── Listing
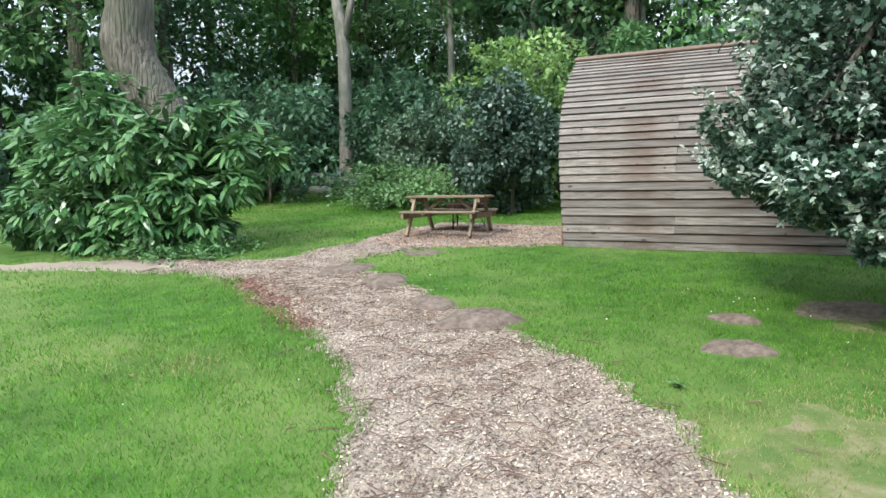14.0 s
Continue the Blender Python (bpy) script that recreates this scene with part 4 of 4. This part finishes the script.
tree(-14.3, 19.7, "large leaning mature tree trunk rising from a leafy shrub", [(0.45, 0.25, -0.1, 0.46), (0.4, 0.2, 0.9, 0.43), (0.06, 0.02, 2.2, 0.41), (-0.26, -0.12, 2.8, 0.43), (-0.57, -0.25, 3.5, 0.46), (-0.5, -0.22, 4.6, 0.42), (-0.6, -0.3, 8, 0.34), (-0.2, 0, 12, 0.2)],
     [((-1.5, 2.5, 12.5), (4.6, 4.6, 3.2), 5200, 50)], 0.28, L_WOOD, M_BARK, 17, limbs=7)
tree(-14.2, 18.55, "dense dark green shrub with long drooping leaves", [(0, 0, -0.1, 0.1), (0, 0, 1.0, 0.07), (0, 0, 2.2, 0.03)],
     [((-0.5, 0, 1.35), (2.4, 1.0, 1.35), 8500, 75), ((1.2, 0.35, 1.35), (1.3, 0.9, 1.2), 4200, 40), ((2.0, 0.6, 1.9), (0.9, 0.7, 0.6), 1200, 14), ((1.2, -0.1, 0.6), (1.1, 0.6, 0.5), 1500, 16), ((-1.2, -0.3, 0.6), (1.5, 0.6, 0.55), 2200, 20)], 0.27, L_LAUREL, M_BARK, 19, limbs=6, shape=(LEAF_LONG, LEAF_LONG_F), droop=0.55, spread=0.22, category="shrub", name="shrub", fan=8)


def wood_tree(x, y, h, r, seed, bark=M_BARK, mat=L_WOOD, tr=0.22, n=4200, low_crown=0.35, leaf=0.34, label="tall woodland tree with a dense green crown", fork=False):
    rng = random.Random(seed)
    lx, ly = rng.uniform(-0.5, 0.5), rng.uniform(-0.5, 0.5)
    c0 = h * low_crown
    tree(x, y, label, [(0, 0, -0.2, tr * 1.3), (lx * 0.2, ly * 0.2, h * 0.2, tr), (lx * 0.5, ly, h * 0.5, tr * 0.75), (lx, ly, h * 0.9, tr * 0.2)],
         [((lx * 0.5, ly * 0.5, (h + c0) / 2), (r, r, (h - c0) / 2), n, 50), ((lx - r * 0.2, ly, c0 + 0.5), (r * 0.9, r * 0.9, h * 0.12), n // 4, 16)], leaf, mat, bark, seed, limbs=6, group="woodland trees", hollow=0.3)


def bush(x, y, r, h, seed, mat=L_SHRUB, n=2600, leaf=0.16, label="leafy green shrub at the wood's edge", shape=(LEAF_OVAL, LEAF_OVAL_F)):
    tree(x, y, label, [(0, 0, -0.1, 0.05), (0.05, 0, h * 0.5, 0.03), (0, 0.05, h * 0.9, 0.01)], [((0, 0, h * 0.48), (r, r, h * 0.5), n, 40)], leaf, mat, M_BARK, seed, limbs=5, name="shrub", category="shrub",
         group="shrubs at the wood's edge", shape=shape, hollow=0.4)


# woods behind the far pod
_rng = random.Random(21)
for i, (x, y) in enumerate([(-27, 24), (-24.5, 29), (-23, 34.5), (-15, 38), (-10.8, 33.8), (-11.5, 37), (-8.5, 33), (-6, 37), (-3.5, 32.5), (9, 35), (-30, 32), (-24, 38), (-17, 42), (-10, 43), (-3, 43), (-21, 37), (-13, 38.5), (-26, 33),
                            (-20, 42), (-16, 44), (-23, 45), (-13, 46), (-31, 22), (-34, 27), (-29, 17), (-33, 13), (-28, 40), (-23.5, 24.6), (-29.5, 27)]):
    wood_tree(x, y, _rng.uniform(13, 18), _rng.uniform(3.0, 4.2), 100 + i, mat=(L_WOOD, L_DARK, L_ASH)[i % 3], tr=_rng.uniform(0.16, 0.3), low_crown=_rng.uniform(0.15, 0.35), n=5200, leaf=0.29)
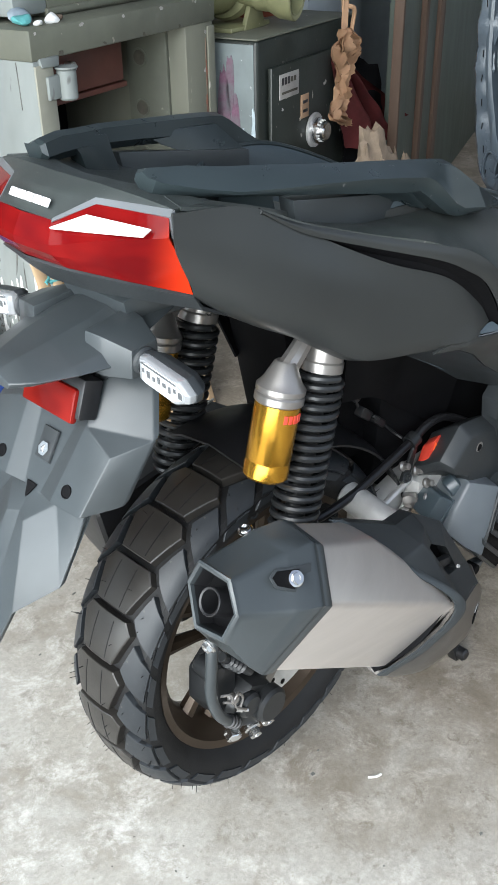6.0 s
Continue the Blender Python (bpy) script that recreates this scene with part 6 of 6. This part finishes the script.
def build_engine():
    part("engine_case", hull([[(0.235, -0.115, 0.405), (0.30, -0.13, 0.42), (0.36, -0.13, 0.34), (0.33, -0.13, 0.26), (0.24, -0.11, 0.28)], [(0.20, 0.10, 0.40), (0.30, 0.10, 0.42), (0.38, 0.10, 0.36), (0.34, 0.10, 0.22), (0.22, 0.10, 0.25)]], 0.008), "alu", scooter, "cast aluminium engine case")
    # top cover with its screw
    cv = part("engine_cover", hull([[(0.235, -0.100, 0.422), (0.249, -0.100, 0.435), (0.274, -0.100, 0.460), (0.341, -0.100, 0.450), (0.404, -0.100, 0.372), (0.369, -0.100, 0.341), (0.294, -0.100, 0.352), (0.280, -0.100, 0.385), (0.243, -0.100, 0.405)], [(0.221, -0.150, 0.460), (0.235, -0.150, 0.473), (0.260, -0.150, 0.498), (0.327, -0.150, 0.488), (0.390, -0.150, 0.410), (0.355, -0.150, 0.379), (0.280, -0.150, 0.390), (0.266, -0.150, 0.423), (0.229, -0.150, 0.443)], [(0.230, -0.167, 0.452), (0.242, -0.167, 0.463), (0.264, -0.167, 0.483), (0.321, -0.167, 0.474), (0.376, -0.167, 0.412), (0.345, -0.167, 0.387), (0.280, -0.167, 0.396), (0.269, -0.167, 0.422), (0.237, -0.167, 0.438)]], 0.004, 2), "plastic", scooter, "black plastic engine cover")
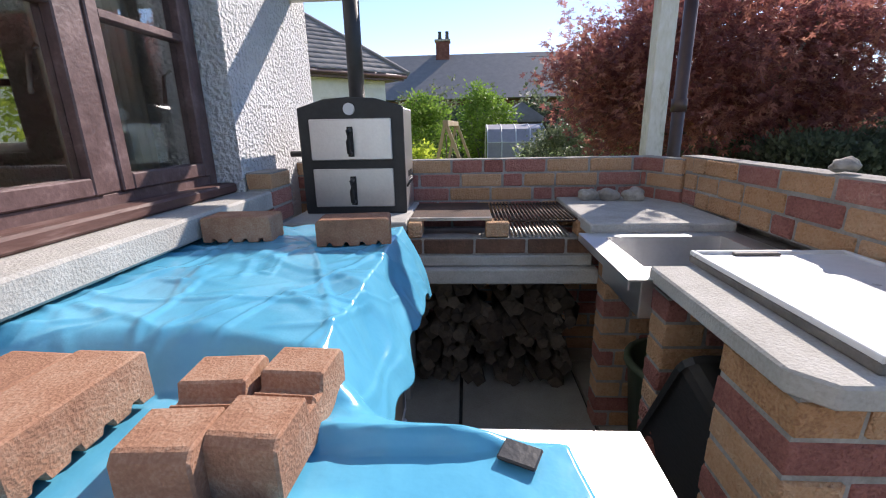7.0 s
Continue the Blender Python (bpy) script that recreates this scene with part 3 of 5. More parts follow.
def cloth():
    bm = bmesh.new()
    x0, x1, y0, y1 = -1.175, -0.456, 0.90, 2.47
    nx, ny, k = 32, 56, 5
    def at(i, j):
        u, v = i / nx, j / ny
        ex = max(k - i, i - (nx - k), 0) / k
        ey = max(k - j, j - (ny - k), 0) / k
        iu, iv = min(max((i - k) / (nx - 2 * k), 0), 1), min(max((j - k) / (ny - 2 * k), 0), 1)
        near = j < k
        drop = 0.075 if near else 0.022
        side = 0.045 - 0.02 * v
        corner = ex * ey
        x = x0 + (x1 - 0.04 * iv - x0) * iu + (0.012 * (1 if u > 0.5 else -1)) * min(ex * 2, 1) + corner * (0.03 if near else -0.02) * (1 if u > 0.5 else -1)
        y = y0 + (y1 - y0) * iv + (-0.014 if near else 0.014) * min(ey * 2, 1) + corner * (-0.05 if near else -0.012)
        z = 0.698 - side * ex - drop * ey - corner * (0.06 if near else -0.015)
        z += 0.003 * noise.noise((x * 5, y * 4, 1)) + 0.0015 * noise.noise((x * 17, y * 12, 4))
        x += 0.010 * ex * noise.noise((y * 6, 2, z * 4))
        y += 0.012 * ey * noise.noise((x * 7, 3, z * 4))
        return bm.verts.new((x, y, z))
    g = [[at(i, j) for i in range(nx + 1)] for j in range(ny + 1)]
    for j in range(ny):
        for i in range(nx):
            bm.faces.new((g[j][i], g[j][i + 1], g[j + 1][i + 1], g[j + 1][i])).smooth = True
    ob = solo("tablecloth", bm, "cloth", "coral red wipe-clean cloth clipped on the table", "tablecloth")
    md = ob.modifiers.new("thick", "SOLIDIFY")
    md.thickness, md.offset = 0.003, 1
    return ob


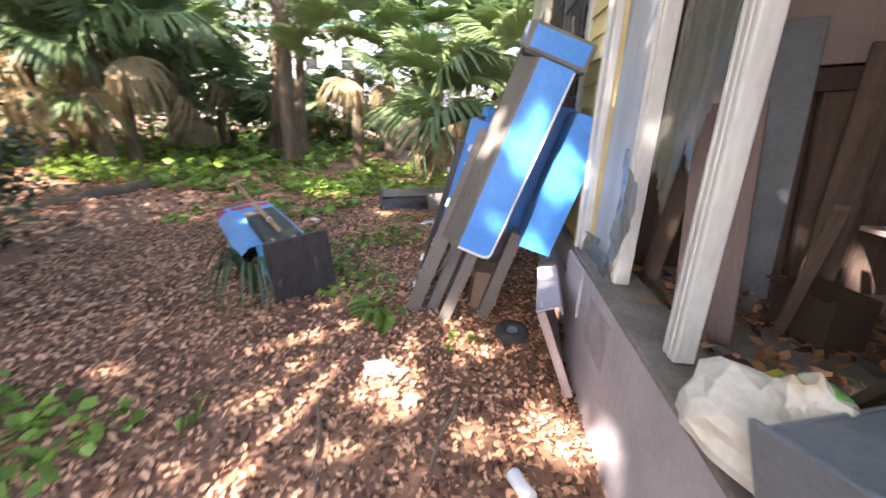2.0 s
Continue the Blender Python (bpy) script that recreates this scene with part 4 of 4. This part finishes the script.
────
**Goal**
Will you restate every entry word for word and omit the images?

**Solution**
14.0 s
Continue the Blender Python (bpy) script that recreates this scene with part 4 of 4. This part finishes the script.
tree(-14.3, 19.7, "large leaning mature tree trunk rising from a leafy shrub", [(0.45, 0.25, -0.1, 0.46), (0.4, 0.2, 0.9, 0.43), (0.06, 0.02, 2.2, 0.41), (-0.26, -0.12, 2.8, 0.43), (-0.57, -0.25, 3.5, 0.46), (-0.5, -0.22, 4.6, 0.42), (-0.6, -0.3, 8, 0.34), (-0.2, 0, 12, 0.2)],
     [((-1.5, 2.5, 12.5), (4.6, 4.6, 3.2), 5200, 50)], 0.28, L_WOOD, M_BARK, 17, limbs=7)
tree(-14.2, 18.55, "dense dark green shrub with long drooping leaves", [(0, 0, -0.1, 0.1), (0, 0, 1.0, 0.07), (0, 0, 2.2, 0.03)],
     [((-0.5, 0, 1.35), (2.4, 1.0, 1.35), 8500, 75), ((1.2, 0.35, 1.35), (1.3, 0.9, 1.2), 4200, 40), ((2.0, 0.6, 1.9), (0.9, 0.7, 0.6), 1200, 14), ((1.2, -0.1, 0.6), (1.1, 0.6, 0.5), 1500, 16), ((-1.2, -0.3, 0.6), (1.5, 0.6, 0.55), 2200, 20)], 0.27, L_LAUREL, M_BARK, 19, limbs=6, shape=(LEAF_LONG, LEAF_LONG_F), droop=0.55, spread=0.22, category="shrub", name="shrub", fan=8)


def wood_tree(x, y, h, r, seed, bark=M_BARK, mat=L_WOOD, tr=0.22, n=4200, low_crown=0.35, leaf=0.34, label="tall woodland tree with a dense green crown", fork=False):
    rng = random.Random(seed)
    lx, ly = rng.uniform(-0.5, 0.5), rng.uniform(-0.5, 0.5)
    c0 = h * low_crown
    tree(x, y, label, [(0, 0, -0.2, tr * 1.3), (lx * 0.2, ly * 0.2, h * 0.2, tr), (lx * 0.5, ly, h * 0.5, tr * 0.75), (lx, ly, h * 0.9, tr * 0.2)],
         [((lx * 0.5, ly * 0.5, (h + c0) / 2), (r, r, (h - c0) / 2), n, 50), ((lx - r * 0.2, ly, c0 + 0.5), (r * 0.9, r * 0.9, h * 0.12), n // 4, 16)], leaf, mat, bark, seed, limbs=6, group="woodland trees", hollow=0.3)


def bush(x, y, r, h, seed, mat=L_SHRUB, n=2600, leaf=0.16, label="leafy green shrub at the wood's edge", shape=(LEAF_OVAL, LEAF_OVAL_F)):
    tree(x, y, label, [(0, 0, -0.1, 0.05), (0.05, 0, h * 0.5, 0.03), (0, 0.05, h * 0.9, 0.01)], [((0, 0, h * 0.48), (r, r, h * 0.5), n, 40)], leaf, mat, M_BARK, seed, limbs=5, name="shrub", category="shrub",
         group="shrubs at the wood's edge", shape=shape, hollow=0.4)


# woods behind the far pod
_rng = random.Random(21)
for i, (x, y) in enumerate([(-27, 24), (-24.5, 29), (-23, 34.5), (-15, 38), (-10.8, 33.8), (-11.5, 37), (-8.5, 33), (-6, 37), (-3.5, 32.5), (9, 35), (-30, 32), (-24, 38), (-17, 42), (-10, 43), (-3, 43), (-21, 37), (-13, 38.5), (-26, 33),
                            (-20, 42), (-16, 44), (-23, 45), (-13, 46), (-31, 22), (-34, 27), (-29, 17), (-33, 13), (-28, 40), (-23.5, 24.6), (-29.5, 27)]):
    wood_tree(x, y, _rng.uniform(13, 18), _rng.uniform(3.0, 4.2), 100 + i, mat=(L_WOOD, L_DARK, L_ASH)[i % 3], tr=_rng.uniform(0.16, 0.3), low_crown=_rng.uniform(0.15, 0.35), n=5200, leaf=0.29)
6.0 s
Continue the Blender Python (bpy) script that recreates this scene with part 6 of 6. This part finishes the script.
def build_engine():
    part("engine_case", hull([[(0.235, -0.115, 0.405), (0.30, -0.13, 0.42), (0.36, -0.13, 0.34), (0.33, -0.13, 0.26), (0.24, -0.11, 0.28)], [(0.20, 0.10, 0.40), (0.30, 0.10, 0.42), (0.38, 0.10, 0.36), (0.34, 0.10, 0.22), (0.22, 0.10, 0.25)]], 0.008), "alu", scooter, "cast aluminium engine case")
    # top cover with its screw
    cv = part("engine_cover", hull([[(0.235, -0.100, 0.422), (0.249, -0.100, 0.435), (0.274, -0.100, 0.460), (0.341, -0.100, 0.450), (0.404, -0.100, 0.372), (0.369, -0.100, 0.341), (0.294, -0.100, 0.352), (0.280, -0.100, 0.385), (0.243, -0.100, 0.405)], [(0.221, -0.150, 0.460), (0.235, -0.150, 0.473), (0.260, -0.150, 0.498), (0.327, -0.150, 0.488), (0.390, -0.150, 0.410), (0.355, -0.150, 0.379), (0.280, -0.150, 0.390), (0.266, -0.150, 0.423), (0.229, -0.150, 0.443)], [(0.230, -0.167, 0.452), (0.242, -0.167, 0.463), (0.264, -0.167, 0.483), (0.321, -0.167, 0.474), (0.376, -0.167, 0.412), (0.345, -0.167, 0.387), (0.280, -0.167, 0.396), (0.269, -0.167, 0.422), (0.237, -0.167, 0.438)]], 0.004, 2), "plastic", scooter, "black plastic engine cover")
7.0 s
Continue the Blender Python (bpy) script that recreates this scene with part 3 of 5. More parts follow.
def cloth():
    bm = bmesh.new()
    x0, x1, y0, y1 = -1.175, -0.456, 0.90, 2.47
    nx, ny, k = 32, 56, 5
    def at(i, j):
        u, v = i / nx, j / ny
        ex = max(k - i, i - (nx - k), 0) / k
        ey = max(k - j, j - (ny - k), 0) / k
        iu, iv = min(max((i - k) / (nx - 2 * k), 0), 1), min(max((j - k) / (ny - 2 * k), 0), 1)
        near = j < k
        drop = 0.075 if near else 0.022
        side = 0.045 - 0.02 * v
        corner = ex * ey
        x = x0 + (x1 - 0.04 * iv - x0) * iu + (0.012 * (1 if u > 0.5 else -1)) * min(ex * 2, 1) + corner * (0.03 if near else -0.02) * (1 if u > 0.5 else -1)
        y = y0 + (y1 - y0) * iv + (-0.014 if near else 0.014) * min(ey * 2, 1) + corner * (-0.05 if near else -0.012)
        z = 0.698 - side * ex - drop * ey - corner * (0.06 if near else -0.015)
        z += 0.003 * noise.noise((x * 5, y * 4, 1)) + 0.0015 * noise.noise((x * 17, y * 12, 4))
        x += 0.010 * ex * noise.noise((y * 6, 2, z * 4))
        y += 0.012 * ey * noise.noise((x * 7, 3, z * 4))
        return bm.verts.new((x, y, z))
    g = [[at(i, j) for i in range(nx + 1)] for j in range(ny + 1)]
    for j in range(ny):
        for i in range(nx):
            bm.faces.new((g[j][i], g[j][i + 1], g[j + 1][i + 1], g[j + 1][i])).smooth = True
    ob = solo("tablecloth", bm, "cloth", "coral red wipe-clean cloth clipped on the table", "tablecloth")
    md = ob.modifiers.new("thick", "SOLIDIFY")
    md.thickness, md.offset = 0.003, 1
    return ob


2.0 s
Continue the Blender Python (bpy) script that recreates this scene with part 4 of 4. This part finishes the script.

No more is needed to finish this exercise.